И вот постепенно из фотографий, заметок, статусов, желаний выстраивается эдакий коллаж этих случайных людей, их жен, мужей, детей, родителей, друзей и коллег по работе. Все они кажутся такими похожими, их легко объединять в группы, делить на подгруппы, легко представить, исходя из одной только, быть может, не самой удачной фотографии, как и чем они живут, что их волнует, а что не волнует совершенно. Одни из них изменились и разочаровали, другие, изменившись, обрадовали, третьи не изменились и этим удивили. Многие сделались похожими на своих родителей, а их дети стали похожи на них самих. Так меняется поколение, но не меняется человек.
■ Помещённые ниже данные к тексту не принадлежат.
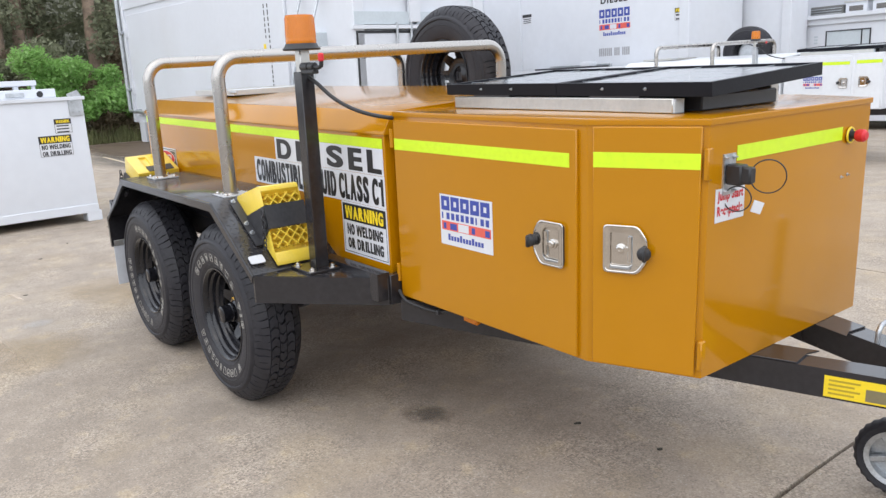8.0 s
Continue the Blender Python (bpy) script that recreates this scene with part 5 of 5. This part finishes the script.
part("inset_panel", box(2.02, 2.58, 0.015, 0.045, 2.32, 3.6, 0.006), GREY_PANEL, b4)
for i, z in enumerate((2.30, 2.42, 2.62, 2.85)):
    part("pipe", turned(0.022, 3.6, 8.4 - 0.4 * i, "x", (0, -0.12, z), 14), ZINC, b4)
for x in (3.62, 5.2, 6.8):
    part("upright", box(x, x + 0.07, -0.2, 0.0, 0.9, 3.2, 0.006), WHITE_STEEL, b4)
low = tagged(empty("low_tank", pose(-7.6, 10.0, 0)), "low white tank with the word diesel on its side", "fuel tank")
part("shell", box(0, 2.86, 0, 0.60, 0.12, 1.225, 0.02, seg=2), WHITE_STEEL, low)
for x in (0.1, 2.5):
    part("foot", box(x, x + 0.25, 0.1, 0.5, 0.0, 0.13, 0.01), WHITE_STEEL, low)
part("lid", box(0.70, 2.06, 0.06, 0.50, 1.223, 1.255, 0.006), BLACK_SATIN, low, "dark flat lid")
part("lid_rail", box(0.66, 2.10, 0.50, 0.54, 1.223, 1.29, 0.006), ZINC, low)
part("lid_box", box(1.76, 1.96, 0.10, 0.30, 1.253, 1.330, 0.02, seg=2), WHITE_STEEL, low)
part("lettering", words(Face((0, 0, 0), (1, 0, 0), (0, 0, 1)), "DIESEL", 2.22, 2.76, 0.985, 1.100, 0.003, 0.045, spread=1.2), DECAL_BLACK, low)



# ---- trees and shrubs beyond the yard ----
def leaf_cloud(rng, centres, count, size, squash=0.8):
    verts, faces = [], []
    for _ in range(count):
        c, r = centres[rng.randrange(len(centres))]
        v = Vector((rng.gauss(0, 1), rng.gauss(0, 1), rng.gauss(0, 1))).normalized() * r * rng.uniform(0.35, 1.05)
        p = Vector(c) + Vector((v.x, v.y, v.z * squash))
        a = Vector((rng.uniform(-1, 1), rng.uniform(-1, 1), rng.uniform(-0.8, 0.5))).normalized()
        b = a.orthogonal().normalized()
        s = size * rng.uniform(0.6, 1.5)
        k = len(verts)
        verts += [tuple(p - a * s), tuple(p + b * s * 0.42), tuple(p + a * s), tuple(p - b * s * 0.42)]
        faces += [(k, k + 1, k + 2), (k, k + 2, k + 3)]
    me = bpy.data.meshes.new("leaves")
    me.from_pydata(verts, [], faces)
    return me


def tree(x, y, h, seed, leaves=4200):
    rng = random.Random(seed)
    t = tagged(empty("tree", pose(x, y, -0.03)), "tall dark gum tree with a thin trunk beyond the yard", "tree", "trees beyond the yard")
    lean = (rng.uniform(-0.4, 0.4), rng.uniform(-0.4, 0.4))
    pts = [(lean[0] * k / 6 + rng.uniform(-0.07, 0.07), lean[1] * k / 6 + rng.uniform(-0.07, 0.07), h * k / 6) for k in range(7)]
    r0 = 0.12 + h * 0.014
    bm = sweep(pts, [r0 * (1 - 0.11 * k) for k in range(7)], 10)
    centres = []
    for k in range(15):
        f = rng.uniform(0.18, 0.98)
        i = min(5, int(f * 6))
        base = Vector(pts[i]).lerp(Vector(pts[i + 1]), f * 6 - i)
        a, ln = rng.uniform(0, math.tau), rng.uniform(0.8, 1.9) * (1.15 - 0.5 * f)
        tip = base + Vector((math.cos(a) * ln, math.sin(a) * ln, rng.uniform(0.1, 0.8)))
        sweep([base, base.lerp(tip, 0.5) + Vector((0, 0, 0.08)), tip], [0.05, 0.03, 0.012], 6, bm)
        centres += [(tuple(tip), rng.uniform(0.5, 0.95)), (tuple(base.lerp(tip, 0.6)), rng.uniform(0.4, 0.7))]
    part("trunk", bm, BARK, t)
    me = leaf_cloud(rng, centres, leaves, 0.085)
    me.materials.append(LEAF_DARK)
    tagged(part("crown", me, None, t, "dark green leaves"), kind="stuff")


def shrub(x, y, h, w, seed, mat, label, leaves=2600, size=0.075):
    rng = random.Random(seed)
    t = tagged(empty("shrub", pose(x, y, -0.03)), label, "shrub", "shrubs beyond the yard")
    bm = bmesh.new()
    centres = []
    for k in range(9):
        a, ln = rng.uniform(0, math.tau), rng.uniform(0.2, 1.0) * w
        tip = Vector((math.cos(a) * ln, math.sin(a) * ln, h * rng.uniform(0.35, 0.85)))
        sweep([(0, 0, 0), tip * 0.5 + Vector((0, 0, 0.1)), tip], [0.03, 0.02, 0.008], 6, bm)
        centres.append((tuple(tip), rng.uniform(0.28, 0.48) * w))
    part("stems", bm, BARK, t)
    me = leaf_cloud(rng, centres, leaves, size)
    me.materials.append(mat)
    tagged(part("leaves", me, None, t), kind="stuff")


bm = bmesh.new()
bm.faces.new([bm.verts.new(p) for p in ((-48, -6, -0.1), (-48, 60, -0.1), (-48, 60, 24), (-48, -6, 24))])
tagged(part("backdrop", bm, FOREST, None), "distant grey-green forest far beyond the yard", "forest", kind="structure")
rng = random.Random(3)
for k in range(17):
    tree(-22.5 - 1.9 * (k % 4) - rng.uniform(0, 1.0), 1.2 + 0.72 * k + rng.uniform(-0.3, 0.3), rng.uniform(6.5, 9.5), 40 + k)
for k in range(9):
    shrub(-21.4 - rng.uniform(0, 0.9), 2.6 + 1.0 * k, rng.uniform(2.0, 3.2), 1.2, 80 + k, (LEAF_DARK, LEAF_BROWN)[k % 2], "dry brownish undergrowth shrub at the wood's edge", 4200, 0.07)
for k in range(6):
    shrub(-18.9 - rng.uniform(0, 0.8), 3.2 + 0.8 * k, rng.uniform(0.8, 1.3), 0.7, 120 + k, LEAF_BROWN, "low brown bush among the grass", 2600, 0.05)
shrub(-19.2, 4.0, 2.85, 1.5, 7, LEAF_LIGHT, "bright green shrub behind the white tank", 7200, 0.065)
shrub(-19.0, 5.5, 2.1, 1.15, 8, LEAF_LIGHT, "bright green shrub behind the white tank", 4200, 0.065)
grass_v, grass_f = [], []
rng = random.Random(21)
for _ in range(9000):
    x, y = rng.uniform(-22, -17.85), rng.uniform(2, 9)
    h, a = rng.uniform(0.12, 0.5), rng.uniform(0, math.tau)
    k = len(grass_v)
    dx, dy = 0.012 * math.cos(a), 0.012 * math.sin(a)
    lx, ly = rng.uniform(-0.12, 0.12), rng.uniform(-0.12, 0.12)
    grass_v += [(x - dx, y - dy, -0.03), (x + dx, y + dy, -0.03), (x + lx, y + ly, h)]
    grass_f.append((k, k + 1, k + 2))
me = bpy.data.meshes.new("grass")
me.from_pydata(grass_v, [], grass_f)
me.materials.append(GRASS)
tagged(part("grass", me, None, None), "rough green grass along the edge of the yard", "grass", kind="stuff")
Помню, преподавательница философии, объясняя суть взглядов Владимира Соловьева, шокировала меня, наивную и невинную в своих познаниях, фразой: "Но не для того же родится человек, чтобы родить себе подобного!" Как же не для того? А мне так со школы еще нравилась по-своему интерпретированная теория горьковского Луки о том, что человек живет для лучшего человека! И как она всегда хорошо увязывалась с родительскими рассуждениями о том, что они живут для нас, а мы для своих детей жить будем. А как же иначе? 
Иначе живут иные люди. Иной человек родится и живет для того, чтобы приблизиться - насколько в силу его личного таланта и одаренности для него возможно - к тому, что называют истиной и что более тонко чувствующие художники-поэты-музыканты пытаются передать своим творчеством. Владимир Соловьев видел путь к истине через любовь. Достоевский - через страдания. Быть может, есть и другие пути. Быть может, любые дороги дороги. Но я почти уверена, что дорога обывателя, дорога конформиста, широкая, протоптанная миллионами одинаковых сапог и, пожалуй, местами заасфальтированная, эта дорога ведет в тупик.  
Возможно, я теряю время даром, возможно, я отстаю от сверстников в своей неопределенности, но идти заведомо ложным путем по-прежнему не хочу. Пусть умные и проницательные учатся на ошибках других, я буду набивать собственные шишки. Не хочу жить так, как жили и всегда будут жить моя родня и соседи, и как уже начали жить многие из моих одноклассников и одногруппников, эти десятки случайных, похожих друг на друга людей. Я не претендую на уникальность и уж тем более гениальность, просто ценю то, что мне дано, и не хочу размениваться на вещи, ей богу, того не стоящие.